De esta manera, la cinta tiene la valentía de presentar a un casi-robot drogadicto, hallazgo tan descerebrado como afortunado. Este ser es dominado bajo la promesa de recibir cuantiosas dosis de dicho estupefaciente si coopera y cumple con su cometido, lo que desencadena el irremediable y tan deseado enfrentamiento de máquinas con consciencia humana, otra idea que merece un sonoro aplauso –planteamiento que, no obstante, es superado con creces en la tercera parte, en la que, ojito, se propone una batalla Robocop vs Roboninja–.
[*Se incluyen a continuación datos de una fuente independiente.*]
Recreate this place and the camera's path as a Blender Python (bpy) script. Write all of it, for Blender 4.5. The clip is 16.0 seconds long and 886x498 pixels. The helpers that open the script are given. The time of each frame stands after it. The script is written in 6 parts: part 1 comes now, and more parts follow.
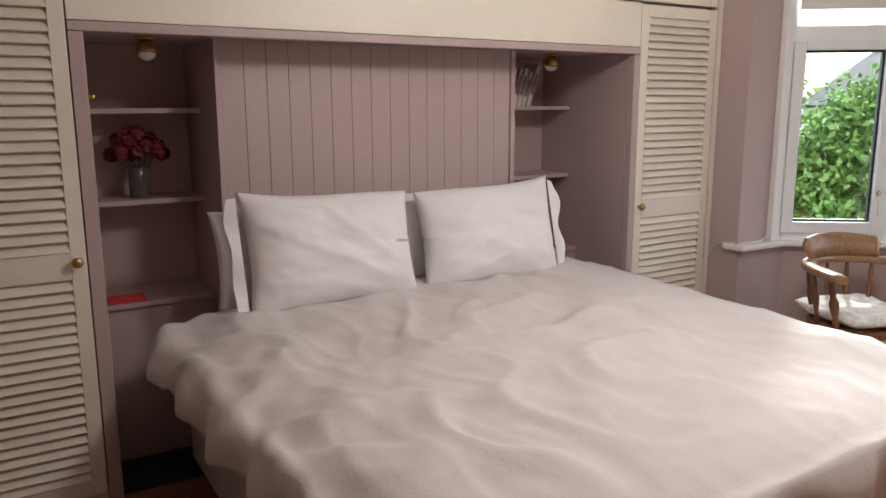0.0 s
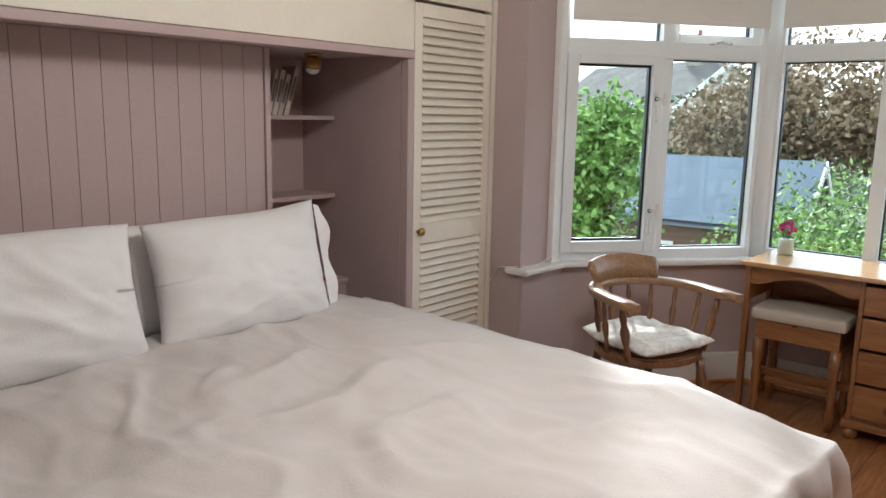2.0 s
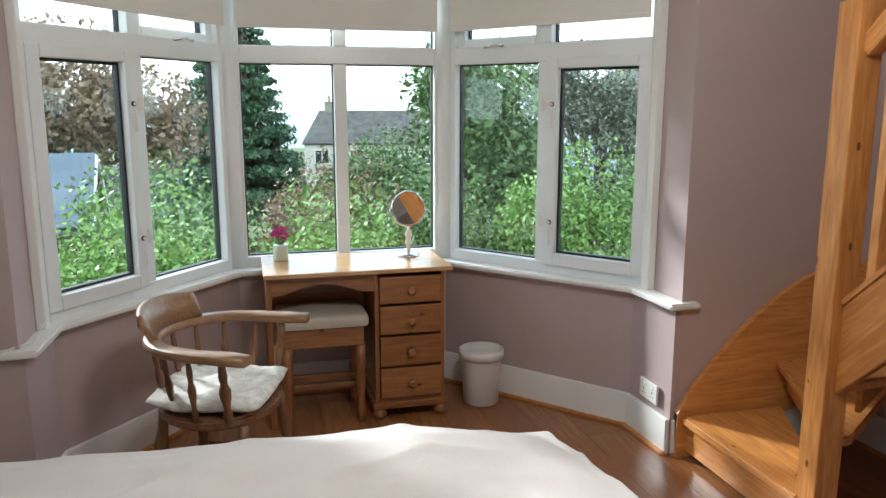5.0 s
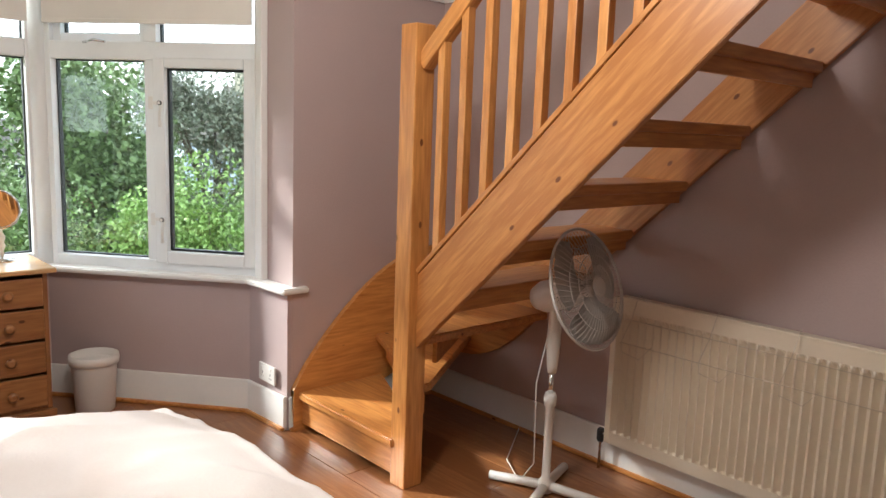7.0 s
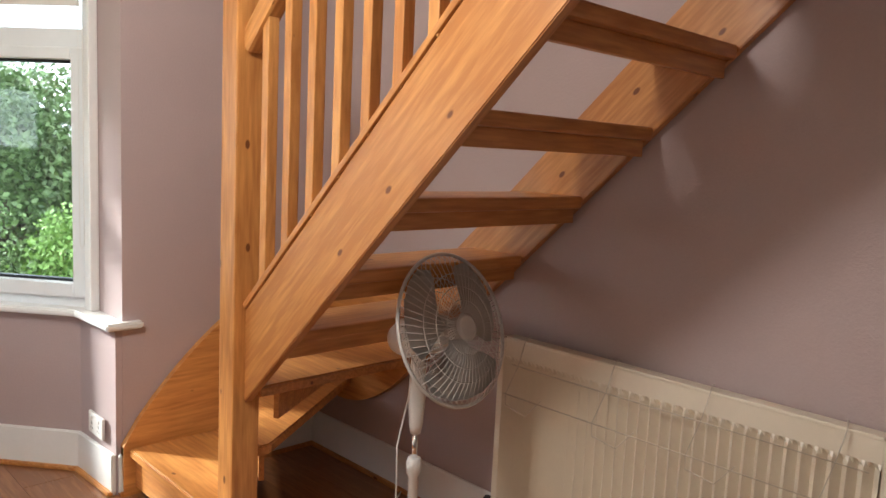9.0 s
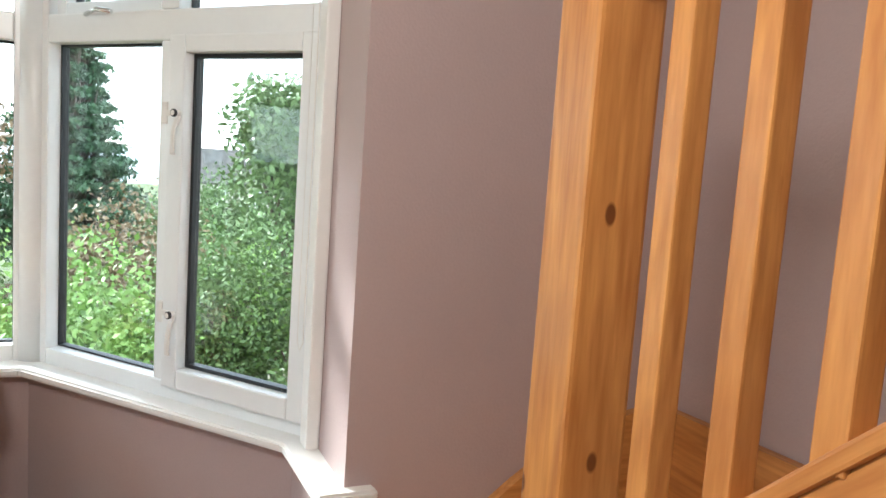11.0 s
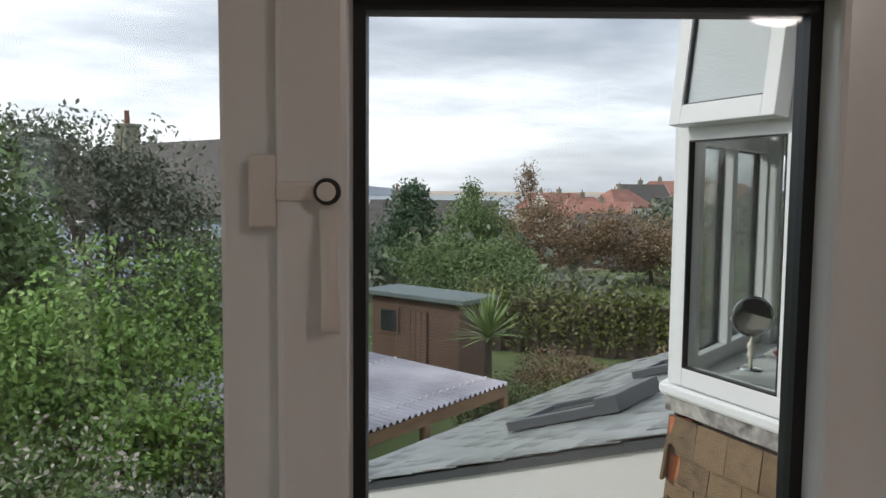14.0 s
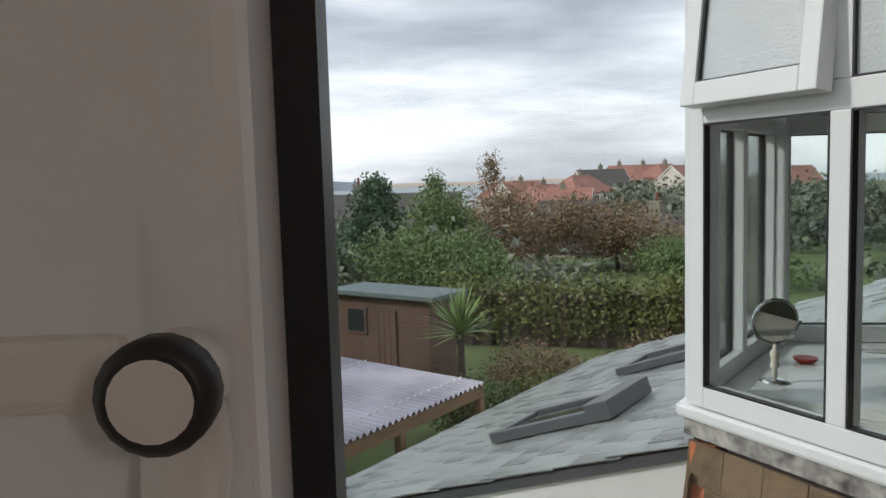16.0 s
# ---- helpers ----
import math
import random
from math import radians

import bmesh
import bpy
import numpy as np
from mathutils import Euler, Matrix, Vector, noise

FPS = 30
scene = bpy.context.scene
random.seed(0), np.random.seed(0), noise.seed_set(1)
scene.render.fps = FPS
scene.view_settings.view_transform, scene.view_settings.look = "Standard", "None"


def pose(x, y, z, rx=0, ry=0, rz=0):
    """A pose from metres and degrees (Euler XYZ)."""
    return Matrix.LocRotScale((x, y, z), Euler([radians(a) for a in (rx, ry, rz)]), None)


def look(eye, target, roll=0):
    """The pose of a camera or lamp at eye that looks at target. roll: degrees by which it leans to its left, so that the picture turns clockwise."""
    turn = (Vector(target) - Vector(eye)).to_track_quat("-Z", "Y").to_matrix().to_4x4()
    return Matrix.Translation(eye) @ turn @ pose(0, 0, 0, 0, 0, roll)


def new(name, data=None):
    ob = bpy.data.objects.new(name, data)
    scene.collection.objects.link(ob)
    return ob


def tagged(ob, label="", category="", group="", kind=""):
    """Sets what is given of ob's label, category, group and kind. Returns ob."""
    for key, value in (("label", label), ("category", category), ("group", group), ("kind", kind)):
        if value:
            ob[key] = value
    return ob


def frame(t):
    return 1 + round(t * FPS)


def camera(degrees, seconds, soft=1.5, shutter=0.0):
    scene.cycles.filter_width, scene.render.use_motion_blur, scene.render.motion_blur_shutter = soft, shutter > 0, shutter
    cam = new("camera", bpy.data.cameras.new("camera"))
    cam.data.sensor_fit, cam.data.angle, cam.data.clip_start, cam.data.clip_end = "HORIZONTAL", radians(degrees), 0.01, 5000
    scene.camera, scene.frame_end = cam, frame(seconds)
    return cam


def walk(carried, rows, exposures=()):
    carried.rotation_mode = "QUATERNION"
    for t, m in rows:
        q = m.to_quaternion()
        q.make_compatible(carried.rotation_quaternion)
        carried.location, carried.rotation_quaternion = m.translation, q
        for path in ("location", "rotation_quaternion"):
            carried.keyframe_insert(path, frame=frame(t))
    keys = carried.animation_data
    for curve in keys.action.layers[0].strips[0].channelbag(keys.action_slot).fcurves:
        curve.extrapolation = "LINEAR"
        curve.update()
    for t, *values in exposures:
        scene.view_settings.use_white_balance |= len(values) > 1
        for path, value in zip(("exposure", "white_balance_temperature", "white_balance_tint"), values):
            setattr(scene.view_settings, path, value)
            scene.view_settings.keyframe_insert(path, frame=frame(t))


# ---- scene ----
cam = camera(60.6, 16.0)
PATH = [
    (0, (0.075, 0.112, 1.401), (1.089, 1.795, 1.026), -0.2),
    (0.5, (0.177, 0.167, 1.492), (1.088, 1.938, 1.303), 0.4),
    (1, (0.262, 0.193, 1.466), (1.195, 1.951, 1.273), 1.6),
    (1.5, (0.323, 0.381, 1.429), (1.546, 1.933, 1.124), 2.3),
    (2, (0.41, 0.598, 1.41), (1.909, 1.874, 1.058), 1.1),
    (2.5, (0.522, 0.915, 1.444), (2.205, 1.924, 1.058), 0.6),
    (3, (0.563, 1.265, 1.431), (2.387, 1.979, 1.027), 1.2),
    (3.5, (0.595, 1.632, 1.46), (2.521, 1.937, 1.013), 0.0),
    (4, (0.673, 1.764, 1.466), (2.627, 1.76, 1.04), -0.6),
    (4.5, (0.666, 1.838, 1.486), (2.616, 1.61, 1.107), -0.4),
    (5, (0.641, 1.862, 1.485), (2.544, 1.368, 1.118), 0.0),
    (5.2, (0.619, 1.858, 1.479), (2.485, 1.245, 1.099), 0.2),
    (7.5, (0.386, 1.932, 1.394), (1.745, 0.483, 1.161), 1.3),
    (8, (0.406, 1.867, 1.385), (1.708, 0.36, 1.204), 0.3),
    (8.5, (0.415, 1.57, 1.389), (1.773, 0.115, 1.182), 1.0),
    (9, (0.527, 1.219, 1.366), (1.948, -0.167, 1.119), 2.7),
    (9.5, (0.767, 0.889, 1.402), (2.28, -0.392, 1.142), 4.1),
    (10, (1.035, 0.633, 1.409), (2.762, -0.347, 1.161), 4.9),
    (10.2, (1.177, 0.56, 1.411), (2.983, -0.259, 1.154), 5.4),
    (12.3, (2.845, 0.712, 1.459), (4.632, -0.161, 1.259), 1.3),
    (12.5, (2.973, 0.718, 1.473), (4.732, -0.206, 1.252), 1.2),
    (13, (3.192, 0.793, 1.458), (4.801, -0.383, 1.287), 1.0),
    (13.5, (3.426, 0.825, 1.484), (4.868, -0.555, 1.358), 1.9),
    (14, (3.574, 0.869, 1.503), (4.82, -0.688, 1.345), 0.5),
    (14.5, (3.642, 0.87, 1.5), (4.791, -0.754, 1.294), 0.0),
    (15, (3.689, 0.738, 1.503), (4.814, -0.901, 1.285), -1.0),
    (15.2, (3.731, 0.661, 1.515), (4.866, -0.972, 1.302), -1.2),
    (15.5, (3.775, 0.603, 1.52), (4.928, -1.019, 1.316), -0.8),
    (16, (3.903, 0.533, 1.537), (5.072, -1.079, 1.356), -1.7),
]
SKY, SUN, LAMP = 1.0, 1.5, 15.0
walk(cam, [(t, look(eye, aim, lean)) for t, eye, aim, lean in PATH],
     [(0, 2.0, 5750, 9), (1.5, 1.95, 5700, 7), (3.0, 1.85, 5350, -1), (5.0, 1.85, 5450, 1), (7.5, 2.35, 5900, 7), (10.2, 2.5, 5650, 3), (12.5, 1.9, 5650, 8), (13.0, 1.45, 5900, 10), (13.5, 0.75, 6000, 10), (14.0, 0.35, 6200, 14), (16.0, 0.25, 6200, 14)])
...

Caóticas ideas en un proyecto igual de desenfrenado. Se ha dicho que esta producción destaca por ser más comedida, y esto no es falso, pero, a la vez que los planteamientos han sido controlados para evitar extremismos, el desarrollo de los mismos destaca por descompensación. Hay más torpeza narrativa y cierta incapacidad para compaginar las diferentes subtramas. El aumento de las dosis de violencia tampoco ayuda –resulta llamativo lo contenida que es la película de Verhoeven a este respecto–. Una violencia que avasalla en cantidad pero reduce, que no pierde, su capacidad para impactar.

Todo en ella es emocionante, la estética ochentera sigue vigente en pleno 1990 y ese aroma a cutre no le puede sentar mejor a una producción caótica por naturaleza. Sus esfuerzos por controlar la situación caen en saco roto, pero no le impiden tener identidad propia, algo que tanto se echa en falta en la producción comercial actual, que vive tan preocupada por no cometer errores, que se convierte en efímero pasatiempo condenado al olvido. Sólo por esto ya vale la pena reivindicar una película como Robocop 2, o una saga como Robocop, que en su también reseñable tercera entrega conoce las vertientes más acertadas de la explotación sin tapujos.